For many Syrians, ancient Palmyra is a source of national pride. This oasis city in the parched steppelands between Damascus and the Euphrates was built by ancestors of the modern Arab population, from the proceeds of their trading acumen which brought Chinese silks to Rome—hence comparison with the Venetian Republic.
Under its famous queen Zenobia, this city-state even briefly defied Rome, and has bequeathed to us the exquisite architecture of its great temple and streets, and remarkable tomb sculptures portraying its citizens.
This is much more than mere stones. It is such a part of modern Syria that Zenobia and the city’s ruins feature on banknotes.
Beyond collateral damage
Destruction of archaeological heritage is often part of the “collateral damage” of war, but the Syrian Civil War and wider IS-led chaos have seen it put to grotesquely instrumental use.
This is, after all, part of a grim political project. Alongside its shocking videos of horrific violence, IS’s campaign to create a brutal new monocultural reality relies on ostentatiously obliterating all artefacts of a different, multicultural and largely tolerant past in Syria and Iraq, a pattern established in antiquity and continued through the Islamic period. Hence the videos showing IS’s forces smashing “ancient idols” and dynamiting monuments.
And alongside this crude theatrical vandalism, archaeological heritage is also being systematically looted simply for money. Archaeological remains are priceless parts of our world, like surviving pristine natural ecosystems. But whereas an ecosystem can be restored if part of it survives, as is being attempted in the marshlands of Iraq following Saddam’s destruction, archaeological remains cannot regenerate. Once disturbed, if not carefully recorded, their testimony is lost forever.
In the Middle East, as elsewhere in the world, opportunity and sheer poverty have for millennia driven people to reuse stones from forgotten buildings, or to dig up ancient tombs for valuables. And today, developed countries are host to a voracious antiquities market, partly visible through expensive auction houses but much of it clandestine.
This market has fuelled destruction of archaeological remains around the world – a fundamental motivator of the cultural catastrophe in Syria and Iraq.
Before IS began its singularly devastating rampage, most if not all of Syria’s warring factions were getting in on the heritage-looting act.
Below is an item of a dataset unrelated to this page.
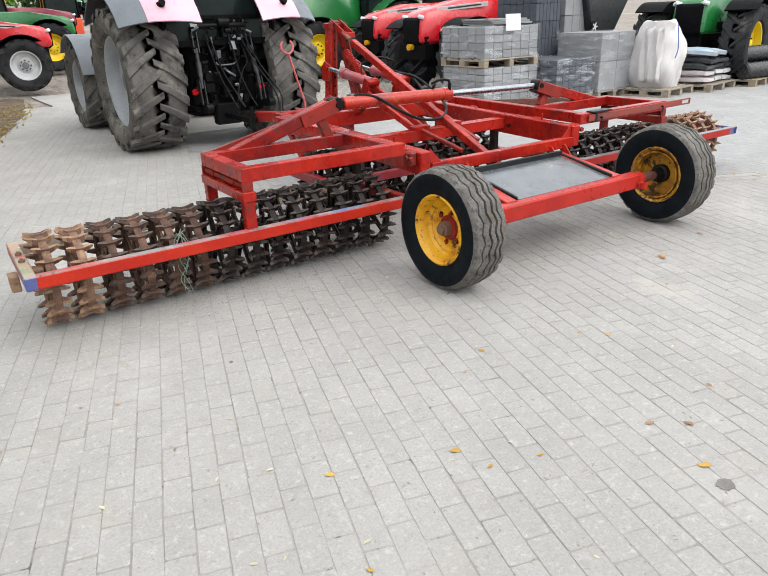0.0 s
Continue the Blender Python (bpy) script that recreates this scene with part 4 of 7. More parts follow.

This was horribly apparent in another ancient site closely linked to Palmyra: Dura Europos on the Euphrates.
In AD 165, this constitutionally Greek city with a majority Mesopotamian population passed from Parthian to Roman rule, acquiring an imperial garrison and Jewish and early Christian communities. It has been nicknamed the “Pompeii of the East”, since scientific excavations there have given us astonishingly vivid glimpses of the ancient multicultural nature of the region.
And it is now being systematically destroyed. Satellite imagery has confirmed reports that Dura has been looted on a truly nightmarish scale. Machines have been used to tear hundreds of huge holes in its fabric in search of anything saleable. This destruction started before IS seized control of the area, though the group will now be conducting or taxing the continuing looting.
Huge plundering operations of this kind, also seen at sites beyond IS control such as Apamea in Western Syria, are apparently being bankrolled and organised from outside the war zones. Well-equipped gangs enter from surrounding countries to retrieve antiquities and smuggle them back out across the borders to feed the international market.
To professional plunderers, archaeological remains are simply something to steal and sell to the highest bidder, and this mindset matches IS’s utter ruthlessness in procuring resources to fuel its campaign.
And just as we have long since outlawed slavery and learned to see environmental crime for what it is, it’s time to crack down far harder on heritage destruction – not least on the unscrupulous dealers and collectors who fuel it.